President Donald Trump said he would be willing to serve as a mediator between Qatar and a Saudi-led Arab bloc and predicted the two sides could reach a deal “very quickly.” Saudi Arabia, the UAE, Bahrain and Egypt cut transport, economic and diplomatic ties with Qatar in June, over Doha’s funding of terrorism.
“I do believe we will solve it,” Trump said on Thursday in a White House news conference with the Emir of Kuwait, Shaikh Sabah Al Ahmad Al Sabah. “If we don’t solve it, I will be a mediator right here in the White House” and “we will have something very quickly.”
Trump hailed the mediation efforts by the Kuwaiti leader. The Kuwaiti Emir said he was “optimistic a solution will come in the very near future, God willing.”

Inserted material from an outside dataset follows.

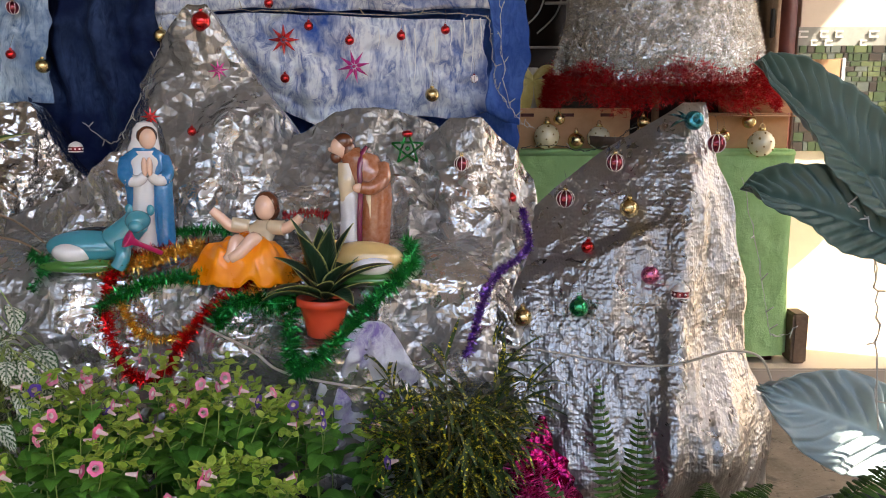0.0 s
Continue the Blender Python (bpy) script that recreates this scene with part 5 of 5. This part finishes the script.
bow = thing("teal_bow_ornament", (0.655, 2.285, 1.150), "shiny dark teal bow ornament at the foil mountain's top", "ornament")
part("loop", Shape().lathe([(0.012, -0.020), (0.023, -0.016), (0.027, 0.0), (0.022, 0.014), (0.012, 0.016), (0.004, 0.004), (0.0005, 0.0)], 24), TEAL_BALL, bow, at=(0.024, -0.012, 0.0)).rotation_euler = (radians(75), 0, radians(12))
for az, el, ln in ((178, 24, 0.055), (190, -14, 0.050), (160, 50, 0.040)):
    thicken(part("ribbon", Shape().leaf((0.006, -0.004, 0.0), az, el, ln, 0.026, 20, "ovate", 8, 2, 0.5), TEAL_BALL, bow, "dark teal ribbon end"), 0.001)

# ---- tinsel ----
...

Shaikh Sabah said he has received a letter from Qatar agreeing to sit down and discuss the list of 13 demands from its Arab neighbours.
The spat broke out shortly after Trump visited Saudi Arabia in May, where he called for concerted action against terrorism and said Iran, which has close relations with Qatar, was fuelling instability in the region.

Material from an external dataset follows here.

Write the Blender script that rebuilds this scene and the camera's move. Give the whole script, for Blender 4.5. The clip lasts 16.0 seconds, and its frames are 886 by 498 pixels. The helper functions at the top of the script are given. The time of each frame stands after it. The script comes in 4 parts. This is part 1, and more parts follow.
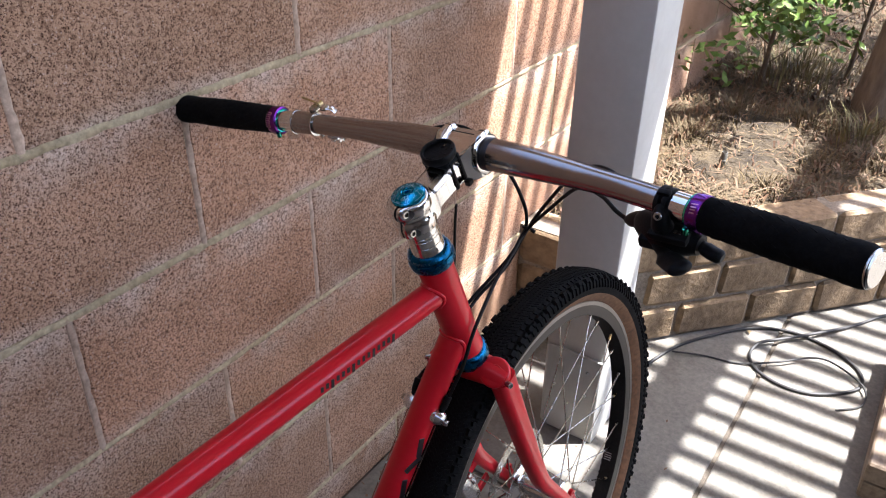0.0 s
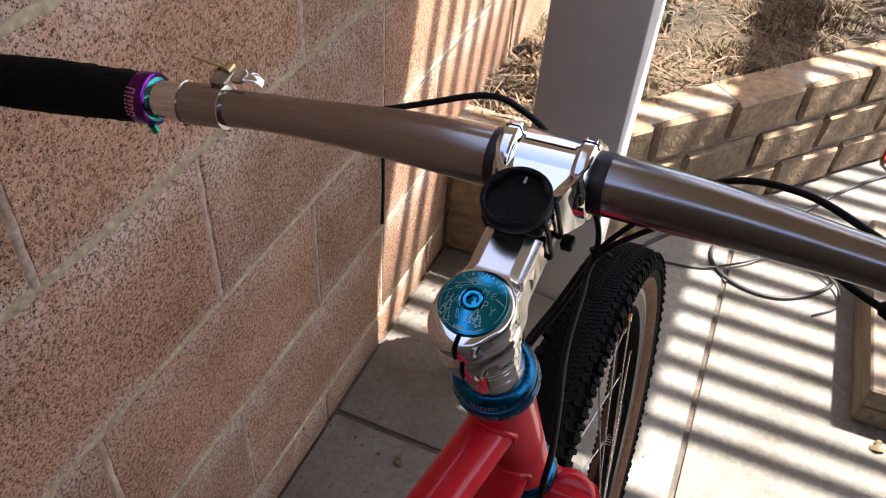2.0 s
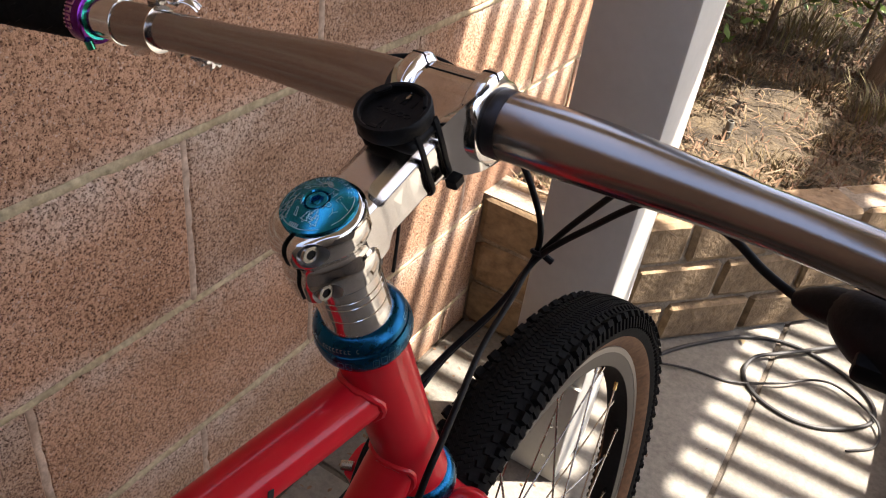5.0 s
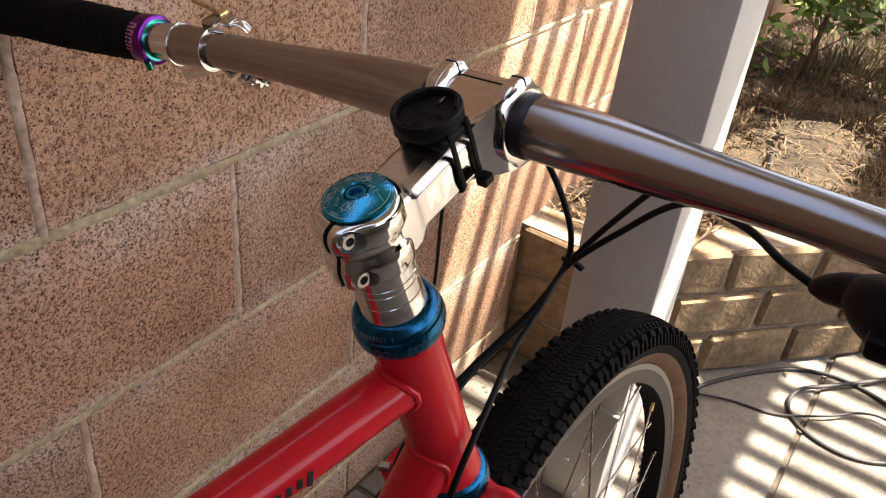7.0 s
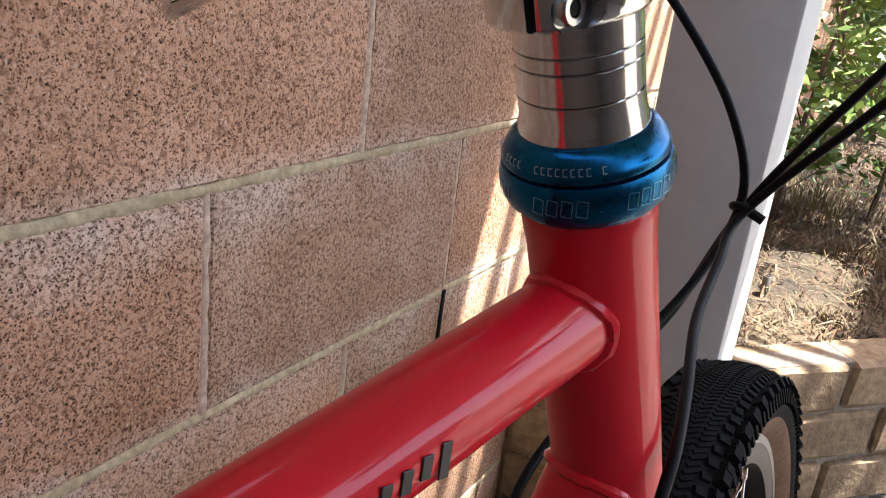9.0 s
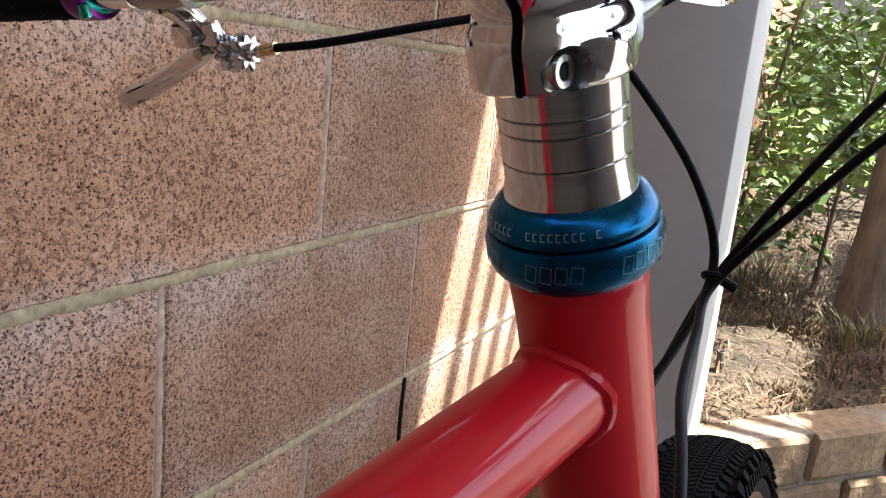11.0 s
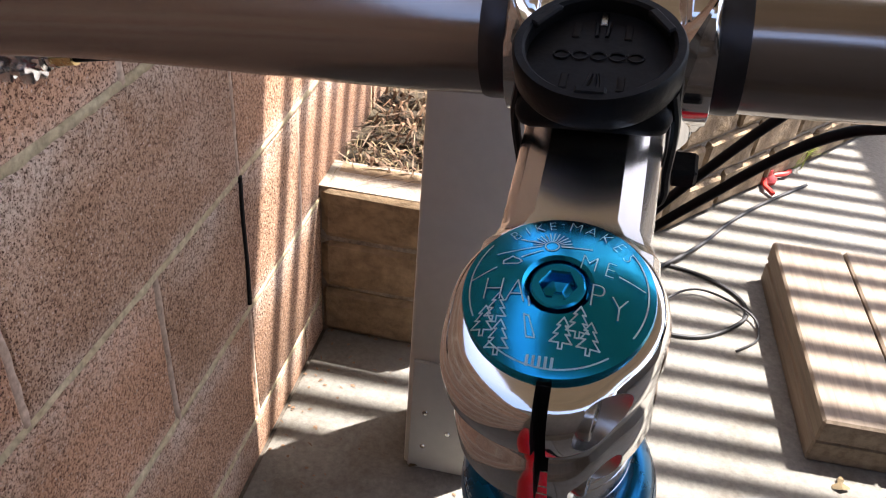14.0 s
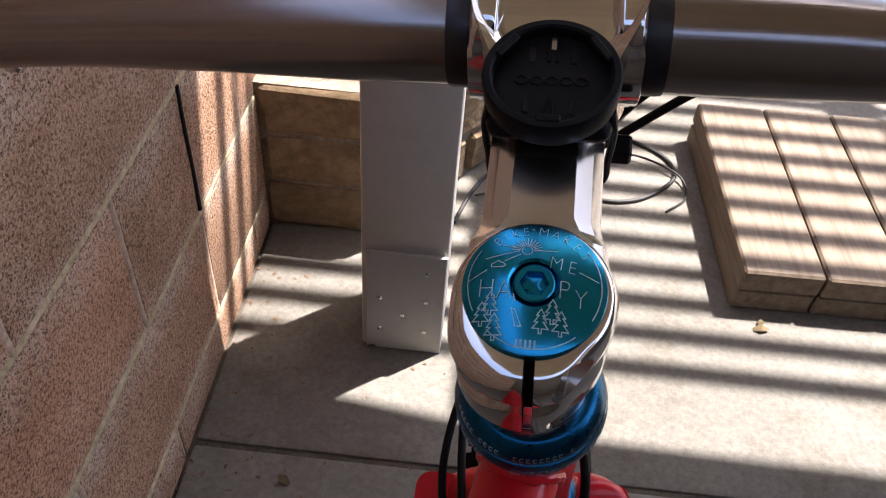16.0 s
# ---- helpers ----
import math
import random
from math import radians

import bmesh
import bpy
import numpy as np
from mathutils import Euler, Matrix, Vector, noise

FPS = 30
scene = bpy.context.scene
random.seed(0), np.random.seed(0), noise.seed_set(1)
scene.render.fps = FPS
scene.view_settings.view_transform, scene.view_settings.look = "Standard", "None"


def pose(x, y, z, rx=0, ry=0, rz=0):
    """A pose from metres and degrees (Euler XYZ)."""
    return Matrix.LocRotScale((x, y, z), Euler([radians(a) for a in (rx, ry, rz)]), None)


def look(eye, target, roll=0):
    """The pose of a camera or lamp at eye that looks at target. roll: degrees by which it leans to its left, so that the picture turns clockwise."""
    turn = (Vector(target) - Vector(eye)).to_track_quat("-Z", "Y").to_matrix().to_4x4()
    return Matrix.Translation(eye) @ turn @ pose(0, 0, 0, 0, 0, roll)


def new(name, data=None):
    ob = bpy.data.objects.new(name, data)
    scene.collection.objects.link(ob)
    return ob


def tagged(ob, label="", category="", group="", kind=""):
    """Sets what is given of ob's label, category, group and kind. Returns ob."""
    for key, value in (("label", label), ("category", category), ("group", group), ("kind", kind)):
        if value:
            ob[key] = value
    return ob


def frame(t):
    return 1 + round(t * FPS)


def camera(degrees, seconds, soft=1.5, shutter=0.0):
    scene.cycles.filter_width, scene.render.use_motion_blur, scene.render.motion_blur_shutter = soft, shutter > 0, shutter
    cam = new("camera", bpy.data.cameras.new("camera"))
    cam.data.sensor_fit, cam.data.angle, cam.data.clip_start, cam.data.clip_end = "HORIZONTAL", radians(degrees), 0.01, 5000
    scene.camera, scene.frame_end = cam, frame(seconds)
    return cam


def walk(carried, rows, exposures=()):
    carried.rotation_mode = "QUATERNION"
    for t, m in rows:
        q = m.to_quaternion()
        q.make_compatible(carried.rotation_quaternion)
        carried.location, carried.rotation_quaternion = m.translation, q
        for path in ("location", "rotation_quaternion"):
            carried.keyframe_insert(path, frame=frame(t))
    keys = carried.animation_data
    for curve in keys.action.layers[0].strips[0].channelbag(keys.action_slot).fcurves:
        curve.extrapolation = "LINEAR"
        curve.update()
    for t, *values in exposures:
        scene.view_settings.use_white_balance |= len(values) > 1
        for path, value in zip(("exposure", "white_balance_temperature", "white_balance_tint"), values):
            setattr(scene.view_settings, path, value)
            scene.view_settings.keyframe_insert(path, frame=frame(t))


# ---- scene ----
cam = camera(57.6, 16.0, 1.1)
PATH = [
    (0, (0.763, -0.585, 1.233), (-0.18, 0.841, 0.196), 1.1),
    (0.5, (0.684, -0.547, 1.268), (-0.092, 0.884, 0.106), 2.1),
    (1, (0.625, -0.436, 1.255), (-0.111, 0.952, 0.018), 2.2),
    (1.5, (0.56, -0.359, 1.211), (-0.085, 1.006, -0.101), 2.5),
    (2, (0.445, -0.294, 1.15), (-0.068, 1.092, -0.197), 4.5),
    (2.5, (0.415, -0.28, 1.102), (-0.021, 1.139, -0.238), 7.0),
    (3, (0.446, -0.287, 1.085), (0.006, 1.157, -0.228), 8.6),
    (3.5, (0.487, -0.282, 1.067), (-0.014, 1.173, -0.211), 9.2),
    (4, (0.512, -0.281, 1.061), (-0.077, 1.178, -0.175), 9.5),
    (4.5, (0.529, -0.266, 1.065), (-0.161, 1.188, -0.123), 9.4),
    (6.8, (0.572, -0.295, 1.08), (-0.301, 1.133, -0.015), 6.4),
    (7, (0.565, -0.292, 1.065), (-0.317, 1.141, -0.016), 6.4),
    (7.5, (0.525, -0.278, 1.016), (-0.354, 1.194, -0.014), 6.9),
    (8, (0.482, -0.246, 0.961), (-0.41, 1.286, 0.035), 7.0),
    (8.5, (0.472, -0.231, 0.896), (-0.433, 1.37, 0.111), 7.0),
    (9, (0.454, -0.237, 0.862), (-0.45, 1.425, 0.214), 6.9),
    (9.5, (0.442, -0.236, 0.855), (-0.448, 1.472, 0.317), 6.8),
    (10, (0.441, -0.235, 0.849), (-0.434, 1.502, 0.383), 6.4),
    (10.2, (0.443, -0.237, 0.847), (-0.422, 1.515, 0.422), 6.2),
    (12.3, (0.436, -0.233, 0.892), (-0.361, 1.533, 0.395), 5.8),
    (12.5, (0.433, -0.233, 0.901), (-0.34, 1.534, 0.371), 6.1),
    (13, (0.408, -0.222, 0.943), (-0.263, 1.542, 0.281), 6.4),
    (13.5, (0.368, -0.194, 0.968), (-0.088, 1.528, 0.06), 5.5),
    (14, (0.369, -0.165, 0.976), (0.126, 1.453, -0.175), 4.9),
    (14.1, (0.368, -0.167, 0.984), (0.168, 1.438, -0.192), 5.6),
    (14.5, (0.369, -0.168, 1.017), (0.247, 1.34, -0.291), 4.7),
    (15, (0.362, -0.168, 1.015), (0.287, 1.281, -0.36), 4.4),
    (15.5, (0.355, -0.173, 1.018), (0.307, 1.262, -0.375), 4.7),
    (16, (0.355, -0.181, 1.024), (0.315, 1.255, -0.369), 4.9),
]
walk(cam, [(t, look(eye, target, roll)) for t, eye, target, roll in PATH], [(0.0, 2.86, 6250, 14), (0.5, 2.73, 6350, 14), (3.0, 2.60, 6950, 15), (4.5, 2.63, 7200, 15), (7.0, 2.77, 7750, 15), (8.0, 2.93, 7500, 13), (9.0, 3.03, 6650, 12), (10.0, 2.96, 6350, 10), (12.5, 2.95, 7050, 13), (13.5, 2.82, 6600, 13), (15.0, 2.36, 6700, 16), (16.0, 2.31, 6700, 17)])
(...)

Trump has urged all parties in the Qatar dispute to find a diplomatic resolution that in line with commitments made between the Arab leaders and Trump during his visit.
But as the dispute has continued, Qatar has shown signs of moving closer to Iran. Qatar said last month it will return its ambassador to Iran and seek stronger ties with Tehran, further complicating relations in the region. Trump said all the countries involved — members of the Gulf Cooperation Council — are “essential partners” with the United States in efforts to crack down on extremism, including the fight against Daesh.
“We will be most successful with a united GCC,” he said. “We will send a strong message to both terrorist organisations and regional aggressors that they cannot win.”
In Kuwait, media reports on Thursday focused on the Emir’s visit to Washington as a sign of the strong relationship the two countries have, including when a US-led coalition expelled occupying Iraqi forces from the small nation during the 1991 Gulf War. Today, Kuwait hosts some 13,500 American troops, many at Camp Arifjan south of Kuwait City, which also is home to the forward unit of the US Army Central Command.